The 1/60 in orange on the inside is the smallest radius Carrera makes. 


So, back to my track. Since I've gotten those new curves, I've wanted to put them into the track in a way that doesn't screw up the beauty of the right side of the layout, which I've grown to love. Yeah, it's almost all 1/60's the whole way, but it really works as a technical "hillclimb". So I don't want to screw with it, and the left side needs work anyway.

I tried something for the left side with the layout program in the computer that didn't work. Then I physically started moving pieces around and got them to fit. But I hadn't used enough new pieces yet, so I kept going. Once I had used all but one, I stopped out of fear I'd screw the whole thing up if I tried to integrate that single last piece.

Here's the new left side, with all the new curve pieces. Going counter-clockwise, you come off the backstretch to a soft left-hander, then braking a bit before a sweeping left hand curve. As you drift out, the road begins to widen just before shifting you into a harder left. Then a hard-right into the front stretch.

I'm noticing a few things now that I have this setup. The overall track speed is a lot faster, as over half the track can be taken at a much higher speed than the hillclimb section. It doesn't let you off the hook though, as you're still racing, so you have to find that edge.
I love the sweeping left hander and drifting through it. Some of the cars break out just right. The setup is five 2/30's, then one 3/30, followed by a 1/30, If you set your drift right, you'll come out of that 3/30 in the perfect position to roll through the left kink. If you miss the end of the drift due to the 3/30 taking the steam out of it, you'll hit the kink hard and have to negotiate the right kink as well. It's definitely the trickiest part of the track, and since it comes midway through the fastest part of the layout, getting through it properly can mean better lap times.

Also, the 1/30 curve, depending on the angle you look at it, looks like it's at the base of a hill that the curve is coming off, but it isn't. There's a slight difference of about an inch between it and the apex of the curve and the 1/30, but that's not nearly enough to produce that kind of effect. Anyhow, it doesn't matter much, but it does kind of throw off my perspective sometimes.

A top-down look at the new left section. The kink is a lot easier to see.

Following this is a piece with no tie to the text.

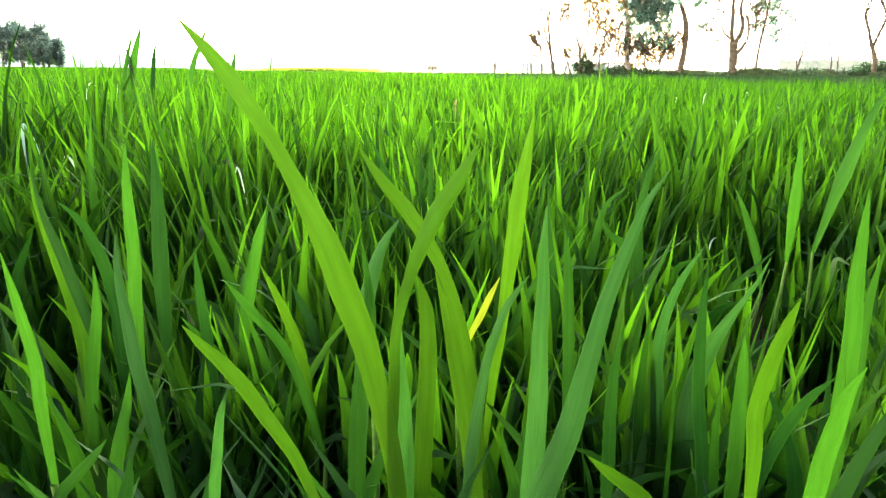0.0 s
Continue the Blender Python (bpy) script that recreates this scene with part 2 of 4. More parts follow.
def plain_look(dark, light, scale, rough=0.9, relief=0.02):
    def build(n):
        where = n.add("ShaderNodeTexCoord").outputs["Object"]
        big, small = n.noise(where, scale, 4.0), n.noise(where, scale * 9, 5.0, 0.65)
        f = n.math("ADD", n.math("MULTIPLY", big, 0.5), n.math("MULTIPLY", small, 0.5))
        p = n.add("ShaderNodeBsdfPrincipled", Roughness=rough)
        p.inputs["Specular IOR Level"].default_value = 0.15
        n.put(p.inputs["Base Color"], n.mix(n.step(f, 0.35, 0.65), dark, light))
        bump = n.add("ShaderNodeBump", Strength=0.6, Distance=relief)
        n.put(bump.inputs["Height"], small)
        n.put(p.inputs["Normal"], bump.outputs[0])
        return p.outputs[0]
    return build


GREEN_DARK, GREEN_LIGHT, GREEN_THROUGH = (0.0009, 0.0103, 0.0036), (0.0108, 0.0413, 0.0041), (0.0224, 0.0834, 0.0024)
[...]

So my plan is to sit on this for awhile before going on to the next step, which is buying the wood, measuring, cutting and installing the track platform. But before I do that I want to run races...lots of races on this track. I've already started timing and the paint's barely dry. I got lots of weird results from the first gathering, and I'm still trying to understand it. After all, two cars with stock tires ran the fastest laps. One of those two cars is known around these parts to be not-the-fastest car out there. Neither car that had urethane tires did particularly well.

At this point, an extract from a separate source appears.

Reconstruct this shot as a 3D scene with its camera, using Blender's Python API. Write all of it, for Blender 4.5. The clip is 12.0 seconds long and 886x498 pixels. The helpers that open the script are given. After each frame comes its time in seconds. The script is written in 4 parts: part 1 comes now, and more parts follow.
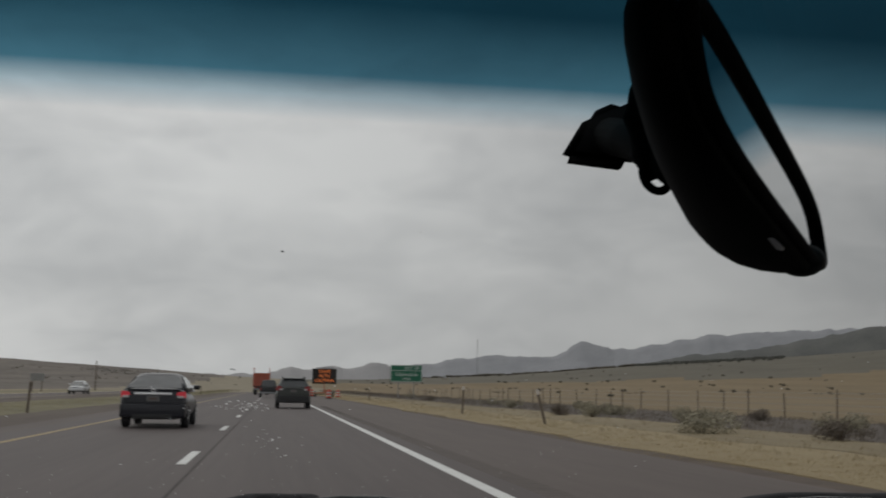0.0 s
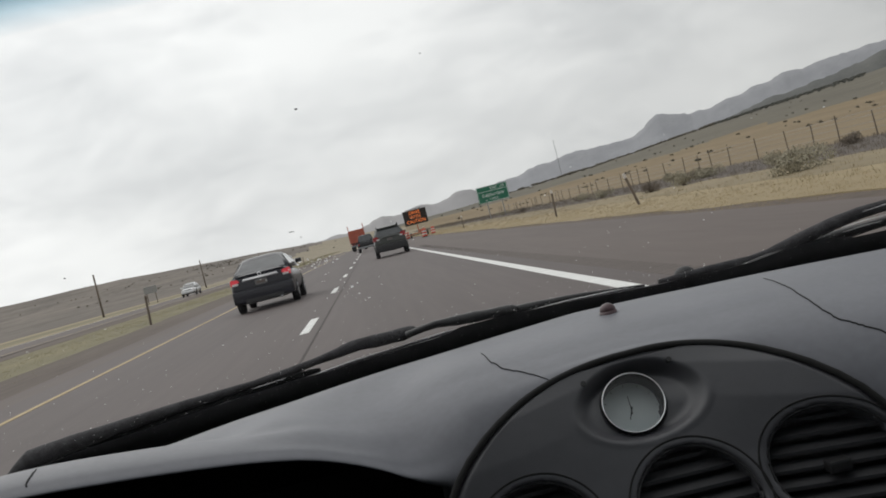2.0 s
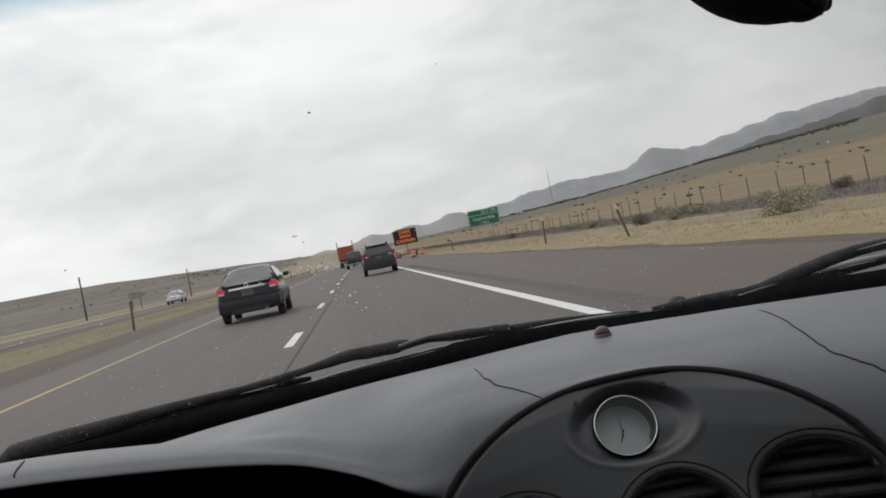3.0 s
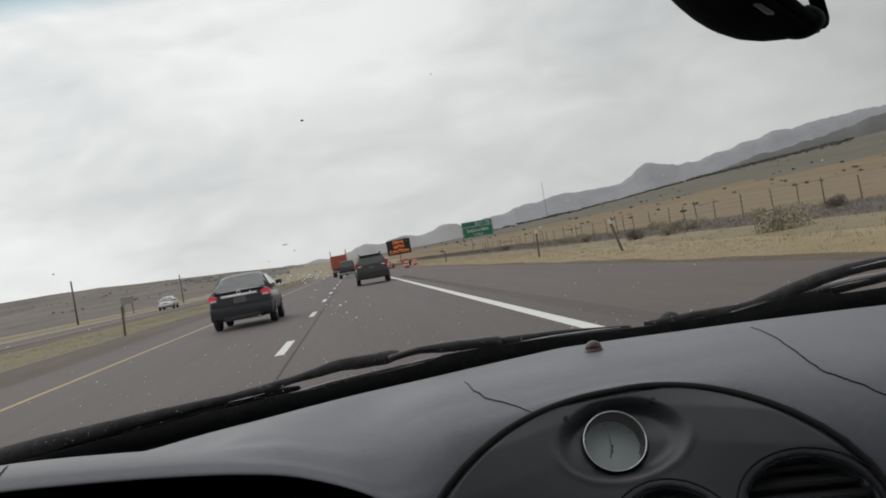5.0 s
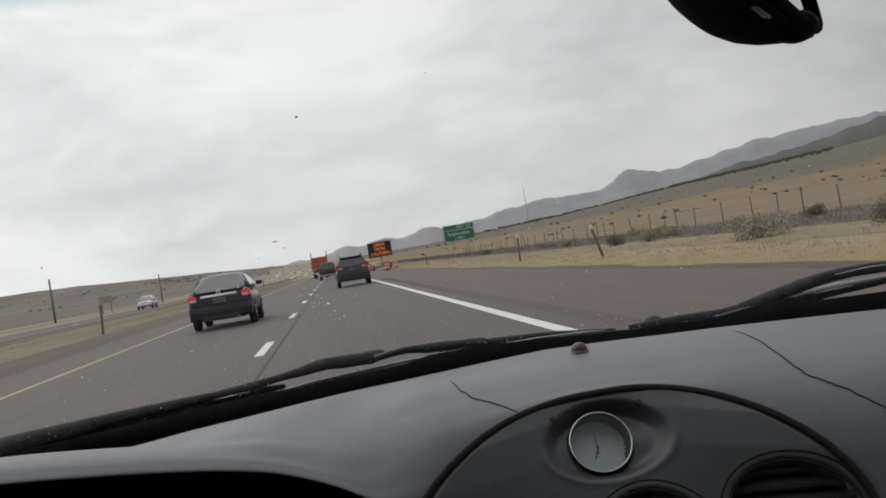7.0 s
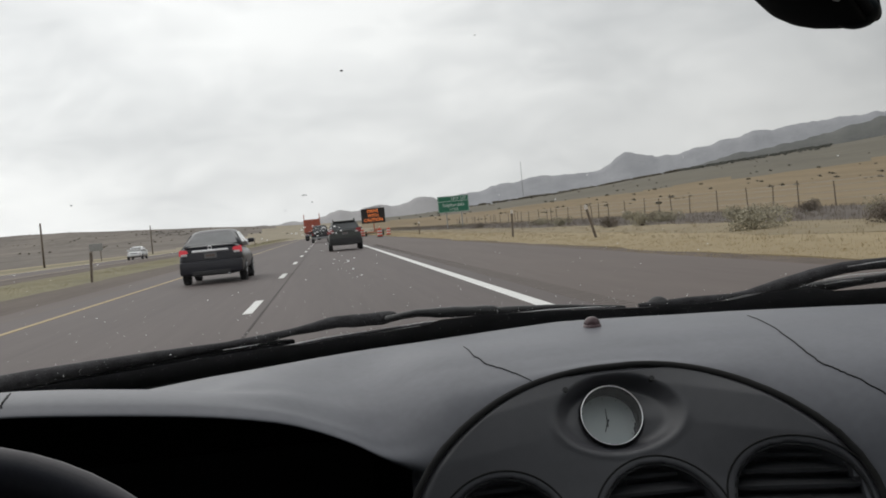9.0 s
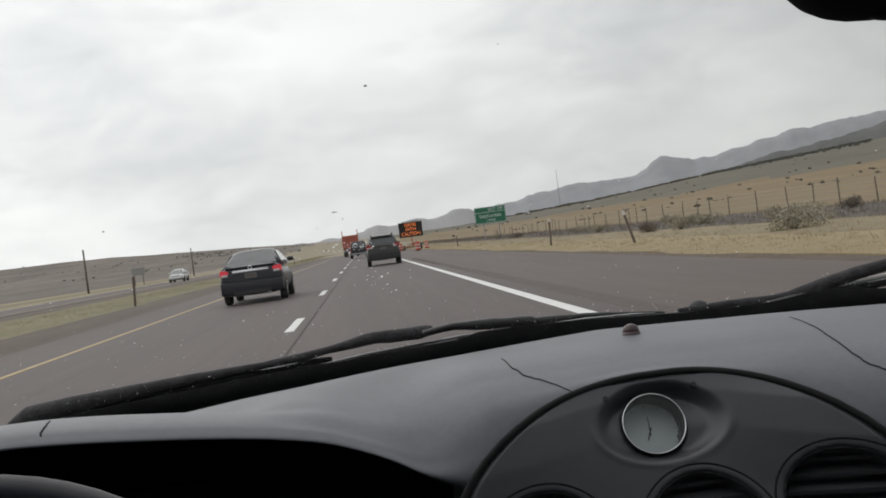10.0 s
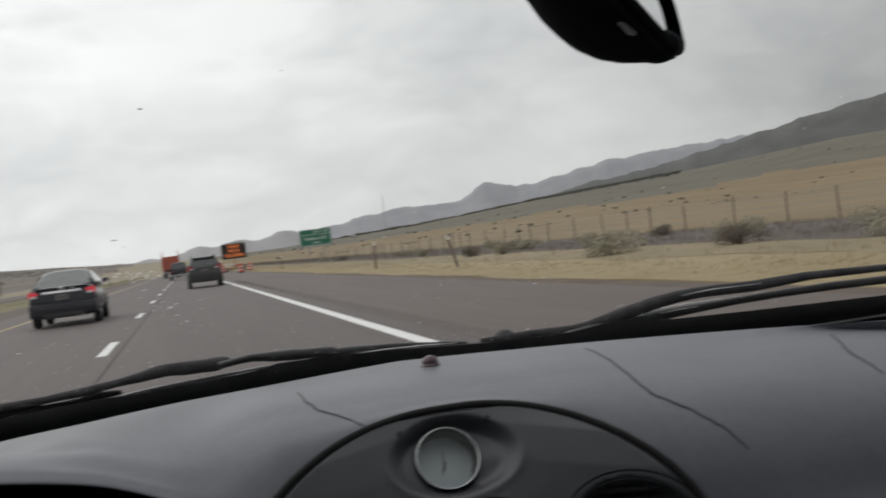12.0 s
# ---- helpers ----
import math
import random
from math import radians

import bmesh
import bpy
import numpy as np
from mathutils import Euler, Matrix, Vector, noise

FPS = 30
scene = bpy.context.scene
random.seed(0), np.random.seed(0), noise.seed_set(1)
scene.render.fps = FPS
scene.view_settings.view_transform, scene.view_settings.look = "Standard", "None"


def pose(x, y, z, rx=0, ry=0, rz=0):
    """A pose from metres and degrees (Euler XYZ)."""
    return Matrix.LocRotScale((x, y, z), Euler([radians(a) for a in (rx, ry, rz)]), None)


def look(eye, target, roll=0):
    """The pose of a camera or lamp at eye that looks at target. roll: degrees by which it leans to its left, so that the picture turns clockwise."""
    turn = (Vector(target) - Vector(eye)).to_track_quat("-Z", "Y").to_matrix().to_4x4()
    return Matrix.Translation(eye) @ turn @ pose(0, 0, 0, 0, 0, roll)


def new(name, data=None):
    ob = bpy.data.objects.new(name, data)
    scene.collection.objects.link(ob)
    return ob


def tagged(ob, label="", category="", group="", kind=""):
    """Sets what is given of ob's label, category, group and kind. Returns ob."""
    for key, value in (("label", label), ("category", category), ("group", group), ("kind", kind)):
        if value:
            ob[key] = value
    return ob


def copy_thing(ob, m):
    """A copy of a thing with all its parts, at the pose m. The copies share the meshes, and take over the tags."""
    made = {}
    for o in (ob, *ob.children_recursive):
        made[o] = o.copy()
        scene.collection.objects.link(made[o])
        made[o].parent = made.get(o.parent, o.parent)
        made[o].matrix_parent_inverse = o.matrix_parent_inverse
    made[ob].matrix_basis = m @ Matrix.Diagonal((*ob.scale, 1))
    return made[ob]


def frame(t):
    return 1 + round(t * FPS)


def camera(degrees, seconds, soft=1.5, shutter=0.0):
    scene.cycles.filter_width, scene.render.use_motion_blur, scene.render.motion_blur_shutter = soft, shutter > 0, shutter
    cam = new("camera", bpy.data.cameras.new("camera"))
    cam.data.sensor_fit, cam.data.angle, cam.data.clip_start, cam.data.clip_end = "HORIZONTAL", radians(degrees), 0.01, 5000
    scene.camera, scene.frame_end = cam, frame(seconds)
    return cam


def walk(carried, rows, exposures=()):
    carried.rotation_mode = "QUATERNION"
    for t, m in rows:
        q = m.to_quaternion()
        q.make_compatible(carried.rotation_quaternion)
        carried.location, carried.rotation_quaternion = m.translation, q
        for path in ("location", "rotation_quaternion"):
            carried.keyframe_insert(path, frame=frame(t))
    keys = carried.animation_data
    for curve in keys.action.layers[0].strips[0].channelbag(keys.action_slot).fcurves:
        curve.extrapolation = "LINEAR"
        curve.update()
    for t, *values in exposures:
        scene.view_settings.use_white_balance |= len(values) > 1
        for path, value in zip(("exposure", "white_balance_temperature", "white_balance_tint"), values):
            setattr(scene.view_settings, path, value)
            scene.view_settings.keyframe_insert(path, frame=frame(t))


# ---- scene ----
# ---- camera ----
# seconds, eye x, y, z, turn to the right, tilt up, lean to the right (degrees)
ROWS = [
    (0, -0.1300, -0.0411, 1.0873, 8.80, 7.53, -1.05),
    (0.2, -0.1350, -0.0348, 1.0874, 7.01, 7.43, -0.07),
    (0.4, -0.1530, -0.0396, 1.0817, 6.88, 7.03, -5.64),
    (0.6, -0.1594, -0.0421, 1.0774, 6.12, 6.30, -9.44),
    (0.8, -0.1485, -0.0383, 1.0786, 5.64, 3.46, -7.24),
    (1, -0.1261, -0.0452, 1.0801, 9.48, 0.75, 3.80),
    (1.2, -0.1093, -0.0585, 1.0815, 8.66, -1.73, 13.82),
    (1.5, -0.1090, -0.0598, 1.0784, 4.30, -1.39, 14.15),
    (2, -0.1027, -0.0609, 1.0786, 3.66, -1.38, 14.16),
    (2.5, -0.1148, -0.0633, 1.0760, 4.50, -0.61, 10.93),
    (4.5, -0.1129, -0.0604, 1.0725, 4.46, -0.17, 11.66),
    (5, -0.1128, -0.0583, 1.0739, 4.96, 0.13, 9.96),
    (5.5, -0.1112, -0.0541, 1.0746, 5.58, 0.22, 9.44),
    (6, -0.1155, -0.0594, 1.0728, 6.00, 0.15, 9.83),
    (6.5, -0.1147, -0.0602, 1.0722, 5.78, 0.39, 9.68),
    (8.5, -0.1508, -0.0590, 1.0705, 7.18, -1.47, 6.17),
    (9, -0.1478, -0.0605, 1.0700, 6.21, -1.47, 5.33),
    (9.5, -0.1434, -0.0572, 1.0713, 4.51, -1.03, 6.45),
    (10, -0.1424, -0.0535, 1.0699, 4.24, -0.61, 7.52),
    (10.5, -0.1342, -0.0574, 1.0728, 4.49, -0.68, 8.14),
    (11, -0.1361, -0.0538, 1.0728, 4.89, -0.75, 8.38),
    (11.5, -0.1345, -0.0507, 1.0731, 5.82, -0.99, 8.52),
    (12, -0.1138, -0.0367, 1.0732, 13.63, -0.55, 6.78),]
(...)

I'm going to run time trials of varying length. I'll tune each car for itself and run them with the tires that are on them. So no more urethane borrowing for the Ickx car. But the jury is still out whether urethane is going to outperform rubber on this track.


Coming from the kink back out to the main straight, then up the hill. If I was to change anything, it would be to replace the S-curve at the end of the front straight with something like 2/30's, but I don't have any more and won't likely be buying more soon.
My wife asked me if I got enough pieces to make the track I wanted, and I told her yes.

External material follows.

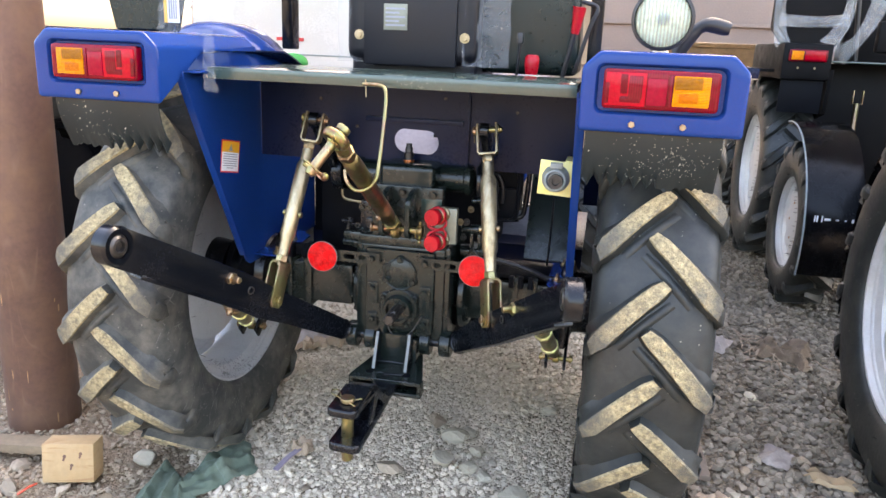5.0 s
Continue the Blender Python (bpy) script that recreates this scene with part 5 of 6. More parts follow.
def cross_shaft():
    b = fresh()
    cyl(b, (CX - 0.165, 1.312, 0.526), (CX + 0.165, 1.312, 0.526), 0.014, n=20, chamfer=0.002)
    part("cross_shaft", b, M["black"], tractor, "black cross shaft carrying the lower links")
    for x in (-0.142, -0.082, 0.094, 0.158):
        b = fresh()
        collar(b, (x, 1.312, 0.526), (1, 0, 0), 0.012, 0.041, 0.036, 32, 0.004)
        if abs(x) < 0.1:
            box(b, x - 0.016, x + 0.016, 1.295, 1.34, 0.53, 0.60, 0.004)
        lug = part("shaft_lug", b, M["cast"], tractor, "cast lug on the cross shaft")
        if x == -0.082:
            b = fresh()
            hexbolt(b, (x - 0.004, 1.283, 0.508), (-0.1, -1, -0.2), 0.017, 0.012, False, 0.006)
            part("clamp_bolt", b, M["cast"], lug)


cross_shaft()


def stabiliser(s):
    a, c = (Vector((0.444, 1.005, 0.772)), Vector((0.500, 1.272, 0.541))) if s > 0 else (Vector((-0.422, 1.035, 0.690)), Vector((-0.486, 1.285, 0.521)))
    way = (c - a).normalized()
    L = (c - a).length
    b = fresh()
    lathe(b, [(0.03, 0.010), (0.06, 0.010), (0.050, 0.017), (0.056, 0.0225), (L - 0.075, 0.0225), (L - 0.055, 0.018), (L - 0.05, 0.010), (L - 0.02, 0.010)], a, way, 24)
    st = part("stabiliser", b, M["zinc"], tractor, "yellow zinc stabiliser turnbuckle below the lower link")
    b = fresh()
    lathe(b, [(L - 0.052, 0.014), (L - 0.050, 0.0165), (L - 0.038, 0.0165), (L - 0.036, 0.014)], a, way, 6)
    part("lock_nut", b, M["zinc"], st)
    b = fresh()
    collar(b, c, (1, 0, 0), 0.006, 0.015, 0.020, 20, 0.003)
    cyl(b, c - Vector((0.050, 0, 0)), c + Vector((0.050, 0, 0)), 0.0075, n=16, chamfer=0.001)
    for d in (-1, 1):
        cyl(b, c + Vector((d * 0.040, 0, 0)), c + Vector((d * 0.046, 0, 0)), 0.012, n=18)
    part("stabiliser_pin", b, M["zinc_pink"], st, "zinc pin")
    for d in (-1, 1):
        b = fresh()
        strip(b, [c + Vector((d * 0.027, -0.022, -0.018)), c + Vector((d * 0.027, 0.01, 0.008)), c + Vector((d * 0.027, 0.12, 0.05))], (0, -0.4, 1), 0.009, 0.044, 0.004)
        part("shackle_plate", b, M["black"], st, "black shackle plate")
    b = fresh()
    prism(b, [(c.y + 0.02, c.z + 0.02), (c.y + 0.02, c.z + 0.10), (c.y + 0.18, c.z + 0.10), (c.y + 0.16, c.z + 0.05)], "x", c.x - 0.022, c.x + 0.022, 0.003)
    part("stabiliser_bracket", b, M["black"], st, "black bracket under the axle")
    flat = (Vector((0, 0, 1)) - way * way.z).normalized()
    b = fresh()
    for d in (-1, 1):
        strip(b, [a - way * 0.022 + flat * d * 0.015, a + way * 0.055 + flat * d * 0.015], flat, 0.034, 0.006, 0.002)
    part("stabiliser_clevis", b, M["zinc_brown"], st, "brown zinc clevis")
    b = fresh()
    cyl(b, a - flat * 0.040, a + flat * 0.030, 0.008, n=16, chamfer=0.001)
    cyl(b, a + flat * 0.026, a + flat * 0.036, 0.0145, n=20, chamfer=0.002)
    hexbolt(b, a - flat * 0.020, -flat, 0.020, 0.013, True)
    part("clevis_bolt", b, M["zinc"], st, "yellow zinc clevis bolt")
    for d in (0.40, 0.70):
        b = fresh()
        lathe(b, [(L * d - 0.008, 0.0225), (L * d - 0.006, 0.0262), (L * d + 0.006, 0.0262), (L * d + 0.008, 0.0225)], a, way, 8)
        part("tube_collar", b, M["yellow"], st, "bright yellow zinc collar")
    b = fresh()
    ring(b, a + way * (L * 0.55), way.cross(Vector((1, 0.2, 0))), 0.021, 0.0018, 24, 6)
    part("lock_wire", b, M["zinc_pale"], st, "spring wire clip")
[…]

With a permanent layout, I'm not going to have the luxury of designing a new track each race like I used to do. So I'm going to have to flip the format a little bit and still try to keep it somewhat competitive. Not sure how I'm going to do that outside of each car just trying to set a personal best, but that's much of a competition. I could do races of different length, endurance races, there are probably other possibilities.

I've got some days off coming soon, so I'll be able to run some races. I still need to work on the Leyton House car. Another half hour or so under the knife and it should be good to go.